INFORMATION SUPPLIED:
★ ★ ★ ★

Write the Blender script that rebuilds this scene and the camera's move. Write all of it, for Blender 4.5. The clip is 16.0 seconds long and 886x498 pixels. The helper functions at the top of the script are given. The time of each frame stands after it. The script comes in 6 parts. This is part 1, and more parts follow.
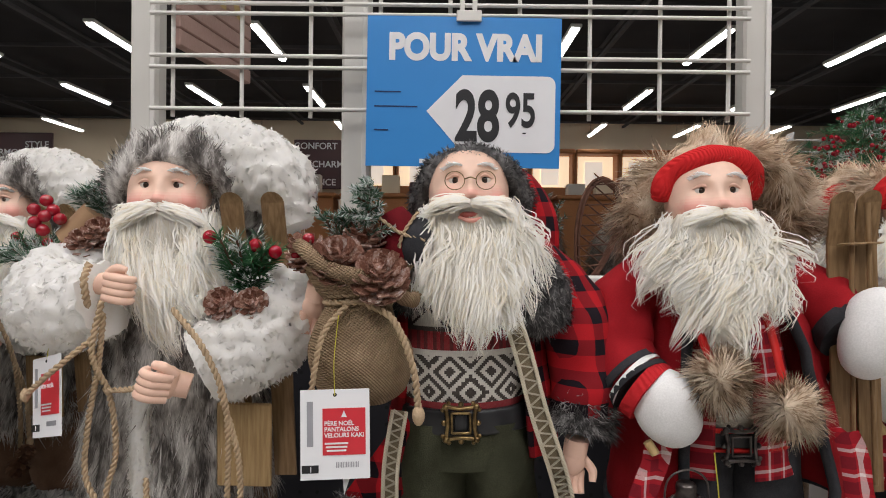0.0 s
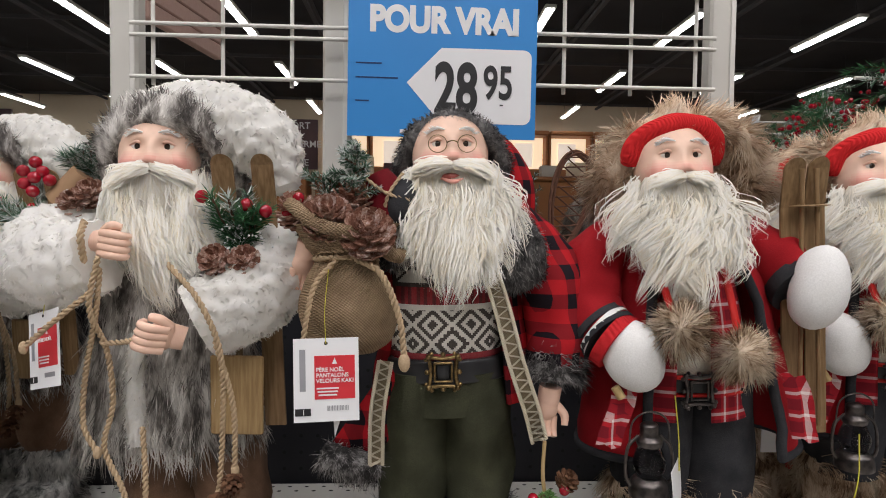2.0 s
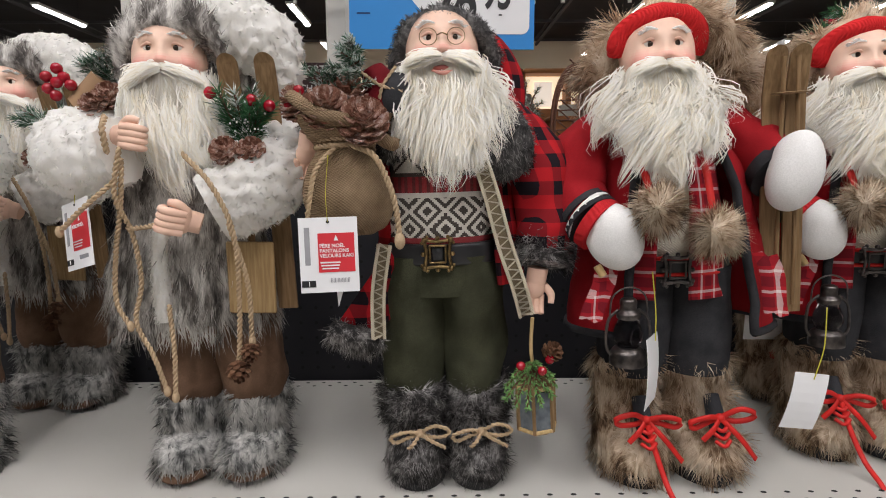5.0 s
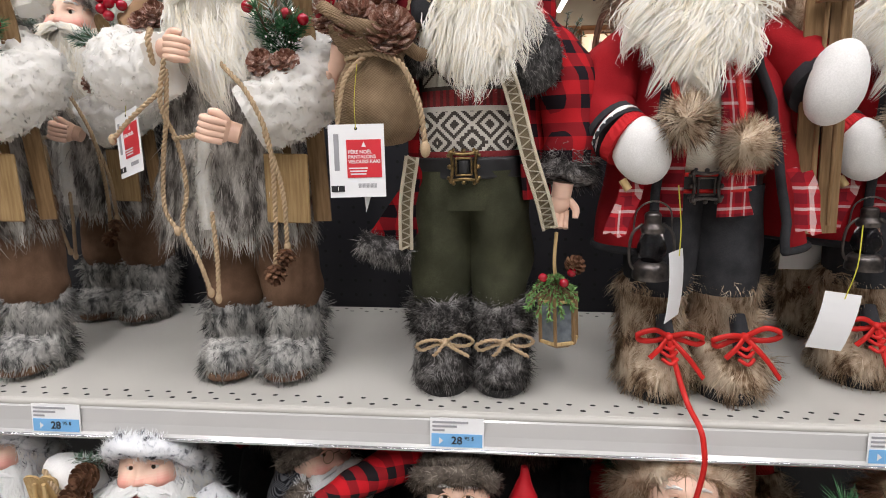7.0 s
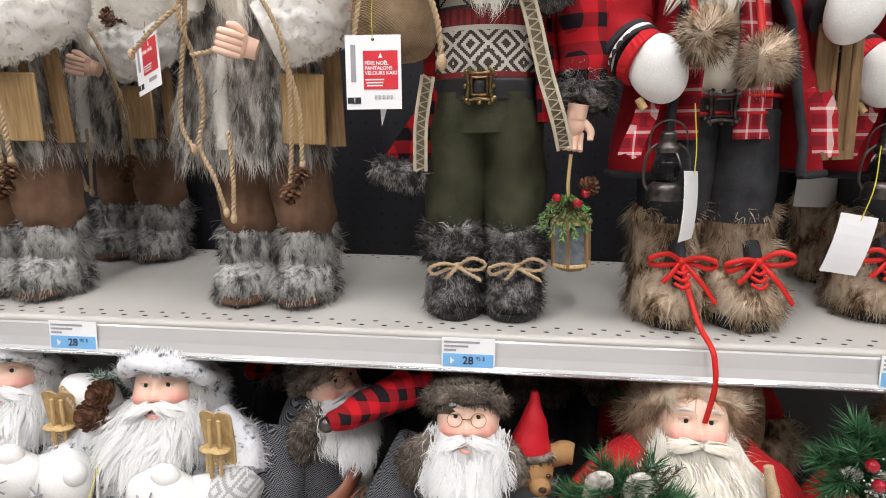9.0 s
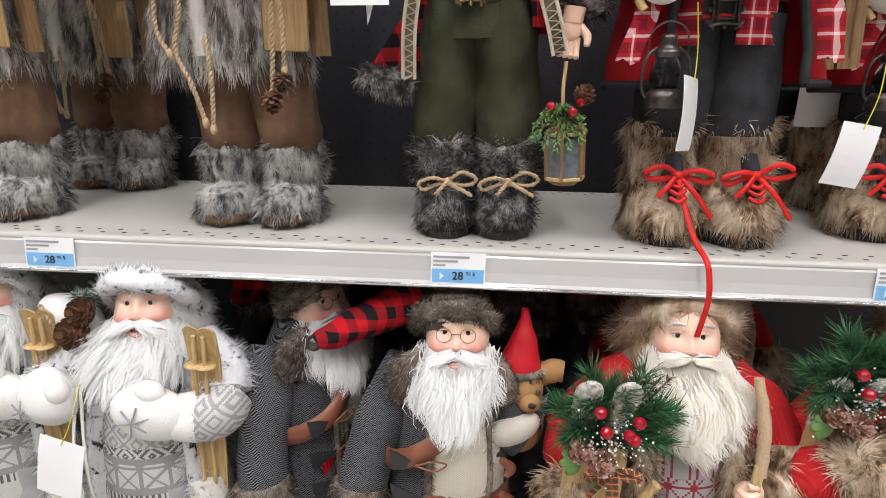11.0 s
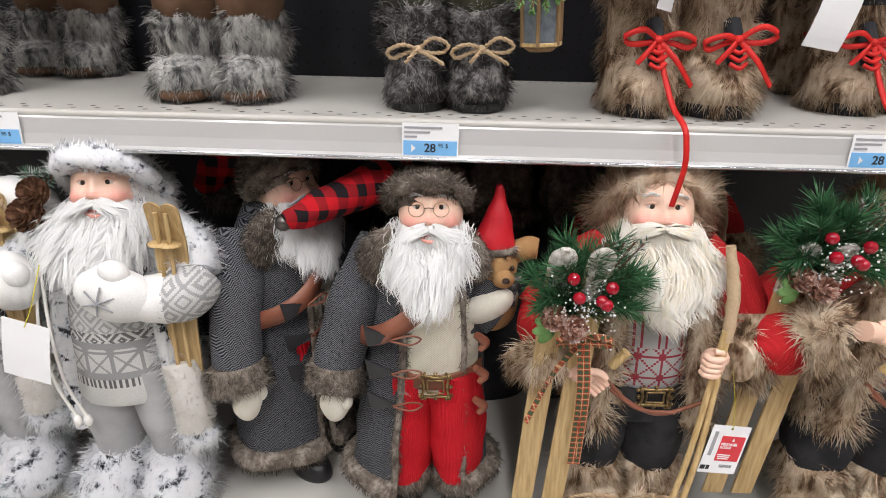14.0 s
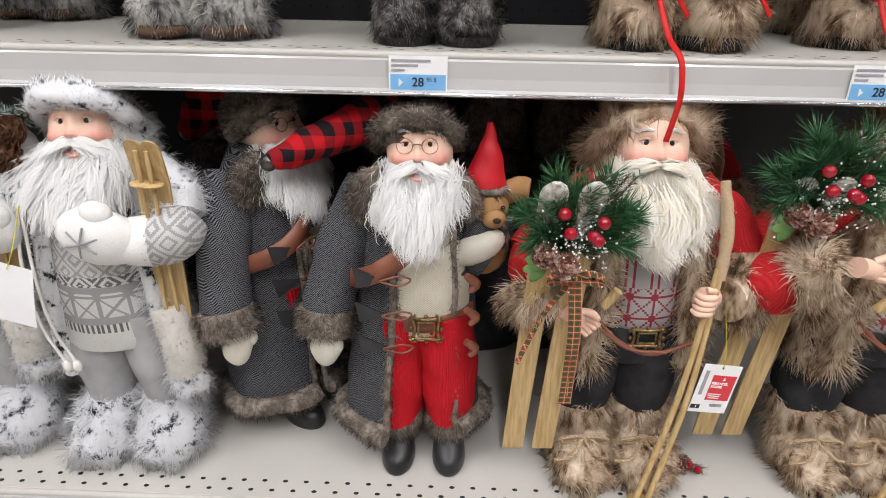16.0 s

★ ★ ★ ★

EXERCISE OBJECTIVE: Transcribe the whole listing, character for character, but not its images.

WRITTEN SOLUTION:
Write the Blender script that rebuilds this scene and the camera's move. Write all of it, for Blender 4.5. The clip is 16.0 seconds long and 886x498 pixels. The helper functions at the top of the script are given. The time of each frame stands after it. The script comes in 6 parts. This is part 1, and more parts follow.
0.0 s
2.0 s
5.0 s
7.0 s
9.0 s
11.0 s
14.0 s
16.0 s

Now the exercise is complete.